Il buonanima Vincenzo Carollo era un senatore dc siciliano degli anni Settanta, iscritto a suo tempo alla P2 e sostenitore, appunto, dell’eponimo teorema: invece di dire “datemi una leva e solleverò il mondo”, diceva: “la spesa pubblica si finanzia da sola”. Se la Ragioneria negava il famoso ‘bollino’ a qualche proposta di spesa da lui sponsorizzata (e ne sponsorizzava a bizzeffe) perché mancava la copertura, lui obiettava che questo atteggiamento rivela grettezza d’animo e poca lungimiranza: la spesa stimola l’economia, crea redditi e consumi, e di qui un maggiore gettito fiscale che viene così a coprire la spesa iniziale.

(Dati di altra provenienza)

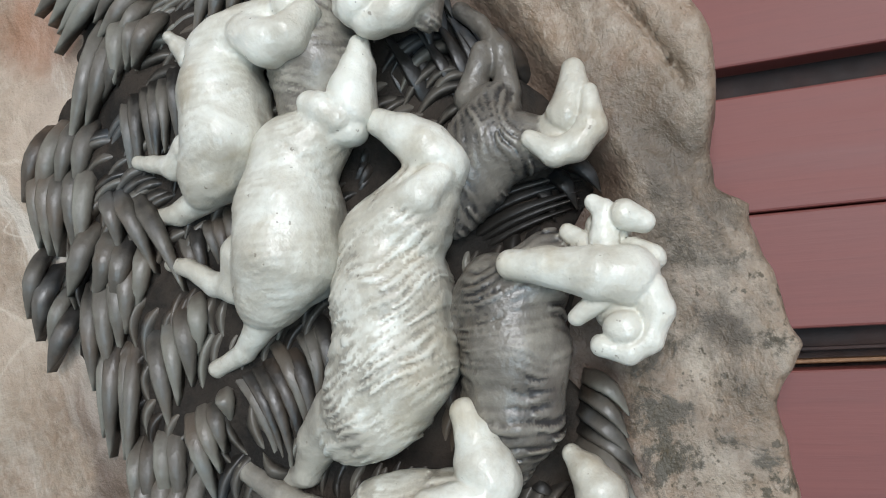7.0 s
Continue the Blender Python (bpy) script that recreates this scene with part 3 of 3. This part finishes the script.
TUFTS = [
    (-214, -10, -164, 55, -196, -3, -164, 35, 5, 13, 7.5, 30, 34, 0.14),
    (-205, -17, -208, 36, -213, -14, -221, 15, 3, 4, 7, 30, 30, 0.16),
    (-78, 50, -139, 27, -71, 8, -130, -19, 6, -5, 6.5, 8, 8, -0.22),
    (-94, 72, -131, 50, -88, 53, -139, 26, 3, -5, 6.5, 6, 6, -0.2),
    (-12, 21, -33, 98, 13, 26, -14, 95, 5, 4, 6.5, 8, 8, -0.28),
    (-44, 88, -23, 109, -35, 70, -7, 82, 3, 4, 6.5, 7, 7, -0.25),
    (80, 90, 99, 116, 123, 84, 154, 116, 6, 7, 7.5, 15, 14, 0.28),
    (172, 80, 210, 113, 205, 68, 240, 92, 5, 8, 7.5, 13, 12, 0.26),
    (245, 55, 256, 86, 261, 51, 266, 77, 4, 5, 6.5, 12, 12, 0.26),
    (262, 48, 295, 101, 277, 49, 303, 94, 3, 9, 8, 15, 15, 0.42),
    (280, 50, 308, 92, 309, 43, 341, 81, 3, 9, 8, 15, 14, 0.32),
    (312, 42, 349, 78, 342, 29, 368, 54, 5, 8, 7, 14, 13, 0.26),
    (-230, -88, -267, -119, -224, -99, -269, -138, 3, -6, 7, 18, 12, 0.2),
    (-266, -148, -227, -170, -241, -119, -198, -188, 4, 8, 7.5, 22, 18, 0.42),
    (-218, -117, -172, -173, -199, -115, -166, -170, 3, 9, 7.5, 22, 20, 0.44),
    (-205, -109, -141, -125, -178, -96, -141, -106, 3, 6, 6.5, 18, 16, 0.2),
    (-260, -114, -210, -145, -235, -119, -192, -151, 3, 7, 7, 18, 16, 0.3),
    (-202, -196, -168, -231, -201, -173, -146, -219, 4, 7, 7, 18, 14, 0.4),
    (-165, -173, -118, -177, -160, -147, -125, -164, 3, 6, 7.5, 22, 20, 0.46),
    (-160, -188, -75, -212, -151, -169, -108, -190, 3, 9, 7.5, 20, 16, 0.42),
    (-201, -158, -158, -192, -177, -153, -139, -177, 3, 7, 7, 18, 16, 0.3),
    (-130, -145, -71, -138, -113, -178, -50, -172, 6, 9, 7, 15, 14, 0.3),
    (-102, -199, -48, -211, -98, -230, -47, -248, 4, 7, 7.5, 16, 10, 0.34),
    (-74, -203, -8, -205, -72, -237, -16, -239, 5, 7, 7.5, 16, 10, 0.36),
    (-51, -175, 18, -134, -48, -191, -5, -176, 3, 10, 8, 20, 18, 0.44),
    (-21, -166, 32, -171, -32, -198, 11, -211, 4, 10, 8, 18, 14, 0.4),
    (-11, -177, 37, -176, 4, -203, 73, -195, 4, 9, 8, 16, 12, 0.4),
    (-44, -106, 7, -97, -24, -144, 15, -129, 6, 6, 6.5, 12, 12, 0.14),
    (34, -62, 85, -50, 60, -120, 129, -82, 9, 13, 6.5, 14, 13, 0.18),
    (17, -134, 57, -129, 33, -162, 101, -149, 4, 9, 8, 18, 15, 0.42),
    (38, -175, 123, -177, 39, -193, 103, -197, 4, 9, 8, 16, 10, 0.4),
    (75, -119, 96, -113, 86, -140, 137, -121, 4, 7, 7.5, 17, 14, 0.4),
    (93, -151, 152, -148, 101, -174, 149, -173, 4, 8, 7.5, 16, 12, 0.38),
    (117, -134, 189, -150, 118, -170, 175, -172, 4, 9, 7.5, 15, 10, 0.36),
    (133, -102, 224, -64, 150, -122, 243, -84, 5, 18, 7.5, 20, 18, 0.38),
    (156, -125, 192, -130, 178, -111, 216, -119, 4, 9, 7.5, 20, 20, 0.48),
    (208, -108, 255, -94, 196, -135, 260, -118, 4, 7, 7.5, 15, 12, 0.34),
    (273, -40, 316, -46, 267, -21, 335, -48, 5, 8, 7, 15, 14, 0.36),
    (283, -68, 312, -83, 275, -89, 313, -95, 4, 6, 7, 14, 10, 0.34),
    (267, -11, 314, -21, 283, -4, 312, -11, 3, 5, 6.5, 12, 12, 0.28),
    (317, -24, 364, -45, 321, 0, 380, -29, 6, 8, 7, 14, 10, 0.34),
    (375, -14, 416, -7, 378, -27, 412, -19, 3, 4, 6.5, 10, 7, 0.34),
    (-85, -70, -51, -101, -142, -118, -126, -146, 4, 5, 6.5, 8, 8, 0.1),
    (134, 52, 145, 74, 158, 35, 162, 59, 4, 4, 6, 6, 6, 0.0),
    (271, 21, 303, 3, 284, 27, 303, 9, 3, 4, 5.5, 5, 5, 0.05),
    (-162, 18, -135, 34, -148, 8, -119, 20, 3, 4, 6.5, 10, 10, -0.1),
    (-71, -21, -45, -32, -55, -20, -27, -35, 4, 4, 6, 6, 6, -0.25),
    (130, -73, 114, -92, 141, -79, 132, -97, 2, 4, 6, 12, 12, 0.2),
    (18, -214, 58, -230, -19, -238, 28, -244, 4, 7, 7.5, 12, 6, 0.34),
    (227, -129, 278, -123, 243, -139, 292, -131, 4, 6, 7.5, 12, 6, 0.34),
]


def blade(x, z, tx, tz, bend, width, h0, h1, tone, rnd):
    """A curved, ridged, pointed leaf of stone, thick at its middle."""
    n = 12
    rib = ((-1, -0.8), (-0.82, 0.0), (-0.25, 0.3), (0.35, 0.66), (0.62, 0.62), (0.88, 0.1), (1, -0.9))
    across = len(rib)
    dx, dz = tx - x, tz - z
    length = math.hypot(dx, dz)
    ox, oz = -dz / length, dx / length
    verts, faces, tones = [], [], []
    flip = 1 if bend < 0 else -1
    for i in range(n + 1):
        s = i / n
        arch = math.sin(math.pi * (0.12 + 0.88 * s)) - math.sin(math.pi * 0.12) * (1 - s)
        cx, cz = x + dx * s + ox * bend * arch, z + dz * s + oz * bend * arch
        tall = h0 + (h1 - h0) * s + 6 * math.sin(math.pi * s) - 11 * (1 - s) ** 4
        half = width * 0.70 * (0.62 + 0.5 * math.sin(math.pi * min(1, 0.12 + s * 0.75))) * (1 - s ** 1.9) ** 0.85 + 0.25
        half *= 1 + 0.07 * rnd.uniform(-1, 1)
        # side direction follows the curve
        slope = bend * math.pi * 0.88 * math.cos(math.pi * (0.12 + 0.88 * s)) / length
        sx, sz = ox - slope * dx / length, oz - slope * dz / length
        m = math.hypot(sx, sz)
        sx, sz = sx / m, sz / m
        for c, up in rib:
            verts.append((cx + sx * half * c * flip, -(tall + up * half * (0.95 + 0.1 * rnd.random())), cz + sz * half * c * flip))
            # roots and sides toned down as shade, ridges and paler tips as highlights
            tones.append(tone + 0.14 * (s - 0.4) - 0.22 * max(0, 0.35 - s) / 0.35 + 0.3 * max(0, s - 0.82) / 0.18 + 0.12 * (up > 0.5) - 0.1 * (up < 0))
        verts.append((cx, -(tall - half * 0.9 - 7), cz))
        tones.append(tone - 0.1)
    w = across + 1
    for i in range(n):
        for j in range(w):
            a, b = i * w + j, i * w + (j + 1) % w
            faces.append([a, b, b + w, a + w])
    faces.append(list(range(w))[::-1])
    faces.append([n * w + j for j in range(w)])
    return np.array(verts) / 1000, faces, tones


def tufts():
    rnd = random.Random(11)
    for ax, az, bx, bz, cx, cz, ex, ez, n, bend, width, h0, h1, tone in TUFTS:
        tuft = new("grass_tuft")
        tuft.parent = carving
        tuft["label"] = "tuft of dark grey carved grass blades"
        gap = abs((cx + ex - ax - bx) / 2 * (bz - az) - (cz + ez - az - bz) / 2 * (bx - ax)) / math.hypot(bx - ax, bz - az) / max(1, n - 1)
        width = min(width, max(3.8, 0.92 * gap))
        # the blades fan out from the first (a to b) to the last (c to e)
        for i in range(n):
            s = i / max(1, n - 1)
            j = [rnd.uniform(-1, 1) for _ in range(6)]
            x, z = ax + (cx - ax) * s + 2.0 * j[1], az + (cz - az) * s + 2.0 * j[2]
            tx, tz = bx + (ex - bx) * s, bz + (ez - bz) * s
            tx, tz = tx + (tx - x) * 0.07 * j[0] + 1.5 * j[3], tz + (tz - z) * 0.07 * j[0] + 1.5 * j[4]
            v, f, g = blade(x, z, tx, tz, bend * (1 + 0.2 * j[5]), width * (1.05 + 0.15 * j[0]),
                            h0 + 3.5 * j[2] + lift(z), h1 + 3.5 * j[3] + lift(tz), tone, rnd)
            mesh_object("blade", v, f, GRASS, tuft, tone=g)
    # low blades that fill the ground between the tufts
    spots = []
    while len(spots) < 78:
        px, pz = rnd.uniform(-260, 330), rnd.uniform(-330, 60)
        if polygon_distance(np.array([px]), np.array([pz]), GROUND)[0] < -22 and all(math.hypot(px - a, pz - b) > 20 for a, b in spots):
            spots.append((px, pz))
    for px, pz in spots:
        tuft = new("grass_tuft")
        tuft.parent = carving
        tuft["label"] = "low tuft of dark carved grass blades"
        turn = radians(-100 + 90 * min(1, max(0, (px + 240) / 260)) + rnd.uniform(-25, 25))
        dx, dz = math.cos(turn), math.sin(turn)
        for i in range(5):
            ox, oz = -dz * (i - 2) * 9, dx * (i - 2) * 9
            length = rnd.uniform(38, 56)
            ax, az = px + ox - dx * 18 + rnd.uniform(-3, 3), pz + oz - dz * 18 + rnd.uniform(-3, 3)
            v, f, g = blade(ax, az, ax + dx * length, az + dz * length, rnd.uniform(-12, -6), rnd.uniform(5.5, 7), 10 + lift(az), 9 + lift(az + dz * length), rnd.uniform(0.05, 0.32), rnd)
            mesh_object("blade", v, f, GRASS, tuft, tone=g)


tufts()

Negli Stati Uniti il meccanismo sottostante al ‘teorema Carollo’ porta il nome, meno casareccio, di ‘dynamic scoring’: i ‘punti’ della copertura non devono essere valutati in modo statico (‘gretto’, avrebbe detto il senatore), qui e subito, ma in un prosieguo di tempo, in modo, appunto, ‘dynamic’. Insigni economisti americani, da Larry Summers a Bradford De Long, hanno sostenuto che vi sono circostanze in cui in effetti è possibile stimolare l’economia a costo zero. E le circostanze dell’economia italiana, con tassi di disoccupazione nel Mezzogiorno a due cifre e grosse fette di capacità inutilizzata, disegnano condizioni che permettono di spingere sulla decontribuzione. Il problema non è quindi né formale né sostanziale. Sta negli aiuti di Stato e nell’occhiuta Commissione Ue.

Riusciremo a convincere la Commissione che la decontribuzione dovrebbe essere resa permanente, o quanto meno durare fino alla scadenza, da noi già legiferata, del 2029?

Vi sono argomenti che permetterebbero di scalpellare la roccia porosa delle regole sugli aiuti di Stato. Ma, a parte la forma, ci sono altre solide ragioni: il tasso di occupazione nel Mezzogiorno è molto al di sotto della media italiana, e ancor più al di sotto della media europea. E alle imprese che assumono nel Mezzogiorno bisogna offrire condizioni di convenienza che non scadono dopo pochi mesi. La decontribuzione deve diventare strutturale.